L’internet finira par être utile à l’armée américaine, mais pas tout à fait de la manière dont ses architectes l’avaient prévu. Mais il n’a vraiment décollé que lorsqu’il est devenu civilisé et commercialisé – un phénomène que les chercheurs de l’Arpa des années 1970 n’auraient jamais pu anticiper. « Honnêtement, si quelqu’un avait dit qu’il aurait pu imaginer l’internet d’aujourd’hui à cette époque, il aurait menti », déclare M. Nielson. Ce qui l’a le plus surpris, c’est à quel point « les gens étaient prêts à dépenser de l’argent pour se mettre sur l’internet ». « Tout le monde voulait être là », dit-il. « C’était absolument surprenant pour moi : la clameur de vouloir être présent dans ce nouveau monde. »

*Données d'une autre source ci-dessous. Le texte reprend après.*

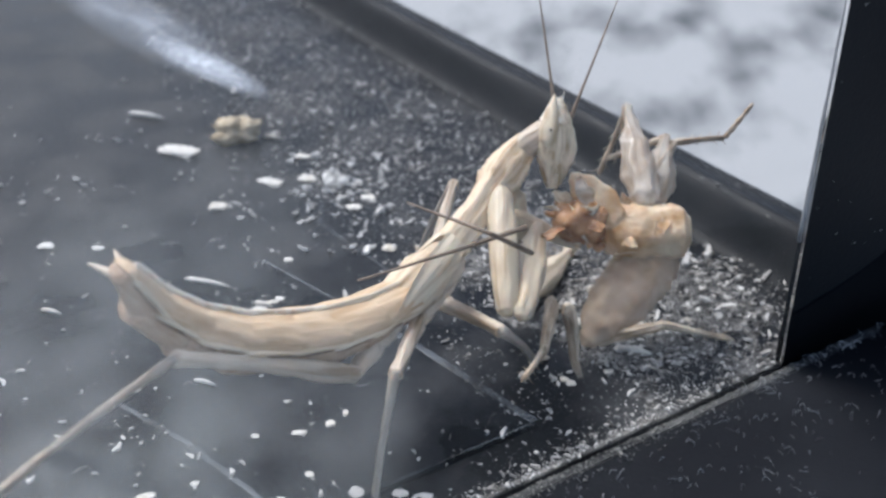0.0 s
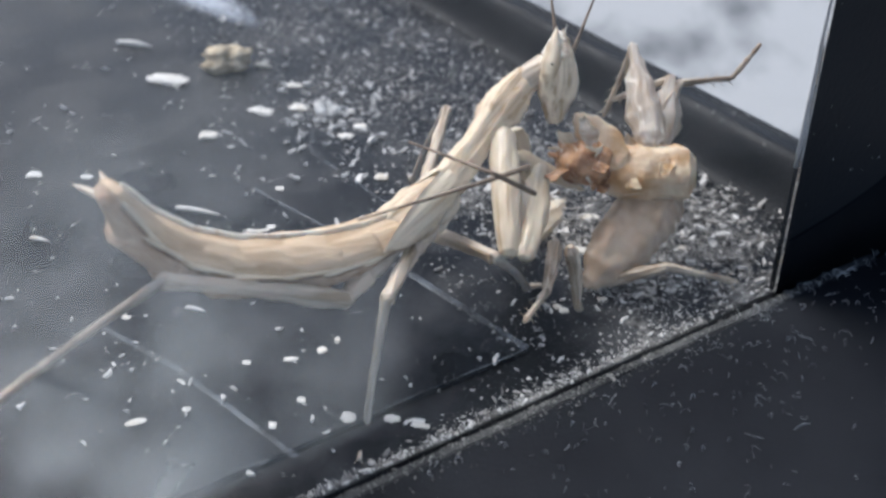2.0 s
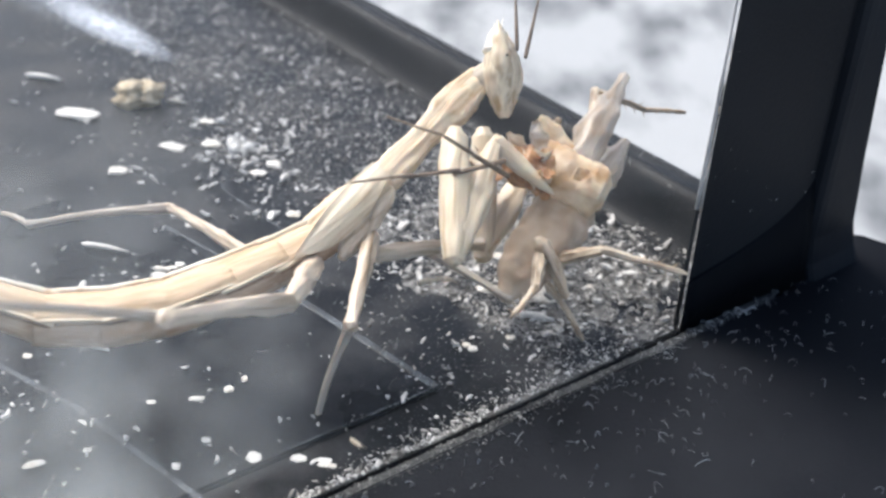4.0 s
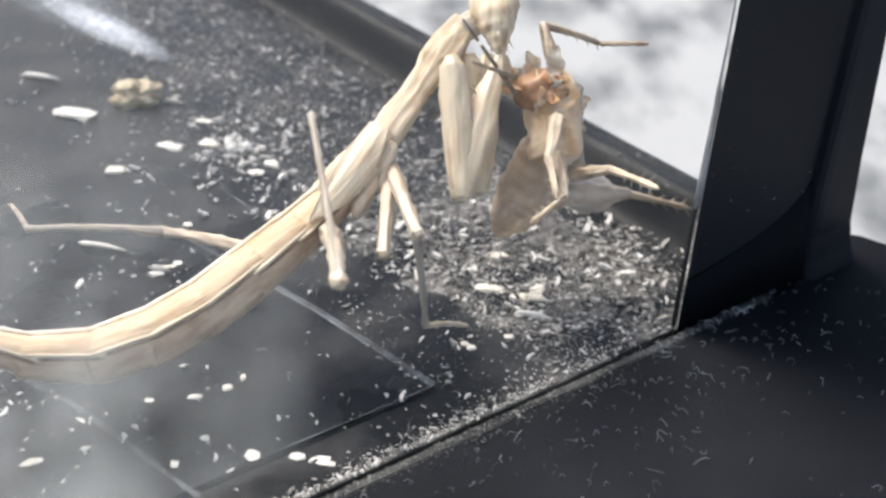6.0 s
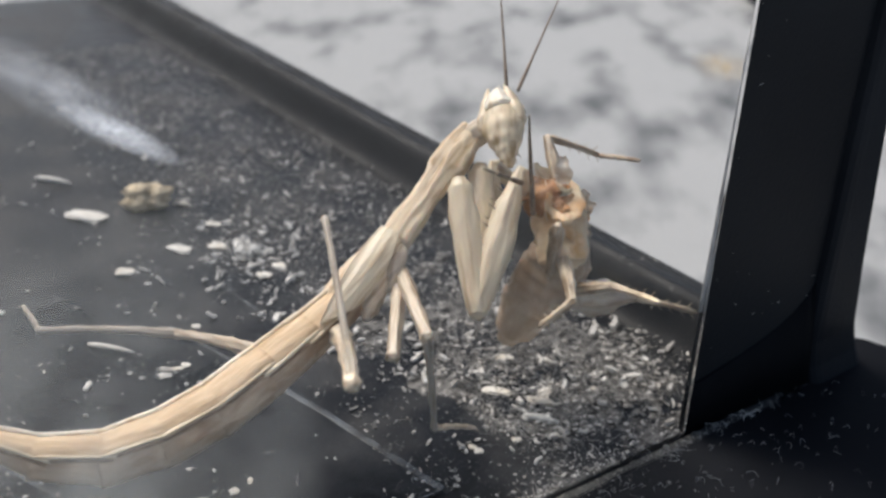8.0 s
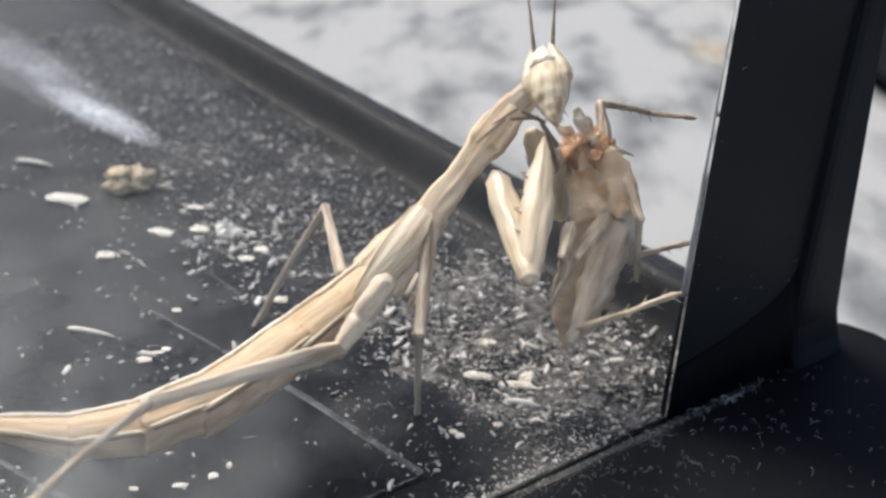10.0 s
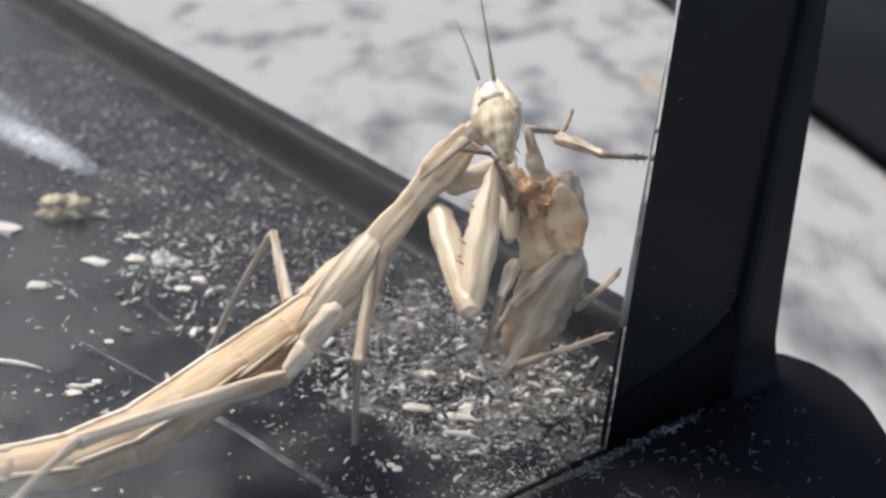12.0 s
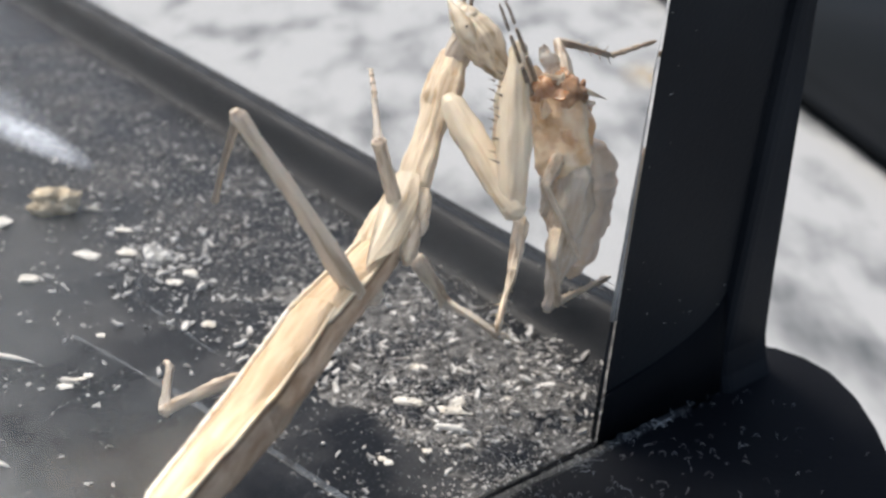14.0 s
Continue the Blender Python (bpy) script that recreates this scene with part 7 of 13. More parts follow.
    walk(MOVING["near_hind_coxa"], [(0, pose(-0.01252, -0.00566, 0.01234, 2.4, 18.3, -155.1)), (0.3, pose(-0.01252, -0.00566, 0.01234, 2.4, 18.3, -155.1)), (0.425, pose(-0.0125, -0.00583, 0.01211, 2.3, 15.4, -155.3)), (0.55, pose(-0.01248, -0.006, 0.01187, 2.2, 12.5, -155.6)), (2.1, pose(-0.01248, -0.006, 0.01187, 2.2, 12.5, -155.6)), (2.2, pose(-0.01247, -0.00625, 0.01205, 2.9, 9.9, -153)), (2.3, pose(-0.01244, -0.00671, 0.01239, 3.8, 5, -148.4)), (2.4, pose(-0.01242, -0.00696, 0.01257, 4.1, 2.3, -145.9)), (3.2, pose(-0.01242, -0.00696, 0.01257, 4.1, 2.3, -145.9)), (3.9, pose(-0.01113, -0.00565, 0.01289, 4.6, -3.3, -138)), (4.6, pose(-0.00873, -0.0032, 0.01348, 3.3, -13.9, -122.9)), (5.3, pose(-0.00744, -0.00189, 0.0138, 1.4, -19.3, -114.4)), (7.6, pose(-0.00744, -0.00189, 0.0138, 1.4, -19.3, -114.4)), (7.717, pose(-0.00739, -0.00186, 0.01379, 1.4, -19.3, -114.4)), (7.833, pose(-0.0073, -0.00181, 0.01375, 1.4, -19.3, -114.4)), (7.95, pose(-0.00725, -0.00179, 0.01374, 1.4, -19.3, -114.4)), (8.2, pose(-0.00725, -0.00179, 0.01374, 1.4, -19.3, -114.4)), (8.62, pose(-0.00692, -0.00266, 0.01449, 4.5, -13.7, -120.5)), (9.04, pose(-0.00614, -0.00475, 0.01629, 9.6, 1.7, -134.4)), (9.46, pose(-0.00521, -0.00724, 0.01844, 10.7, 21.7, -150.8)), (9.88, pose(-0.00443, -0.00933, 0.02024, 6.6, 37.5, -166.2)), (10.3, pose(-0.0041, -0.0102, 0.02099, 3.2, 43.3, -173.7)), (10.5, pose(-0.0041, -0.0102, 0.02099, 3.2, 43.3, -173.7)), (10.667, pose(-0.00329, -0.00943, 0.02039, 3.1, 43, -174.1)), (10.833, pose(-0.00178, -0.00798, 0.01926, 2.9, 42.5, -174.8)), (11, pose(-0.00097, -0.0072, 0.01865, 2.8, 42.1, -175.2)), (12.2, pose(-0.00097, -0.0072, 0.01865, 2.8, 42.1, -175.2)), (12.3, pose(-0.00065, -0.00684, 0.01841, 2.7, 42, -175.5)), (12.4, pose(-0.00006, -0.00618, 0.01797, 2.6, 41.7, -176)), (12.5, pose(0.00026, -0.00581, 0.01773, 2.5, 41.5, -176.3)), (13.1, pose(0.00026, -0.00581, 0.01773, 2.5, 41.5, -176.3)), (13.225, pose(0.00028, -0.00628, 0.01776, 3.6, 32.3, -167.8)), (13.35, pose(0.00029, -0.00675, 0.01778, 2.7, 22.7, -161)), (13.5, pose(0.00029, -0.00675, 0.01778, 2.7, 22.7, -161)), (13.6, pose(0.00202, -0.00621, 0.01884, 5, 6, -150.1)), (13.7, pose(0.00374, -0.00568, 0.0199, 4.2, -10.9, -139.7)), (13.8, pose(0.00317, -0.00761, 0.01981, 4.5, -19.4, -139.8)), (13.9, pose(0.00259, -0.00954, 0.01972, 4.8, -27.9, -140)), (14, pose(0.00259, -0.00954, 0.01972, 4.8, -27.9, -140))])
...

Le fait que nous considérions internet comme un monde à part entière, comme un endroit où l’on peut être « dedans » ou « dessus » – cela aussi est l’héritage de Don Nielson et de ses collègues scientifiques. En reliant différents réseaux de manière si transparente, ils ont donné à l’internet l’impression d’être un espace unique. À proprement parler, il s’agit d’une illusion. L’internet est composé de très nombreux réseaux : lorsque je vais sur le site web de Google, mes données doivent traverser 11 routeurs différents avant d’arriver. Mais l’internet est un maître tisserand : il dissimule extrêmement bien ses points de couture. Nous avons la sensation d’un univers numérique sans limites et sans frontières, le cyberespace, comme nous l’appelions autrefois. Il y a quarante ans, cet univers a vu le jour dans les contreforts de Palo Alto et n’a cessé de s’étendre depuis.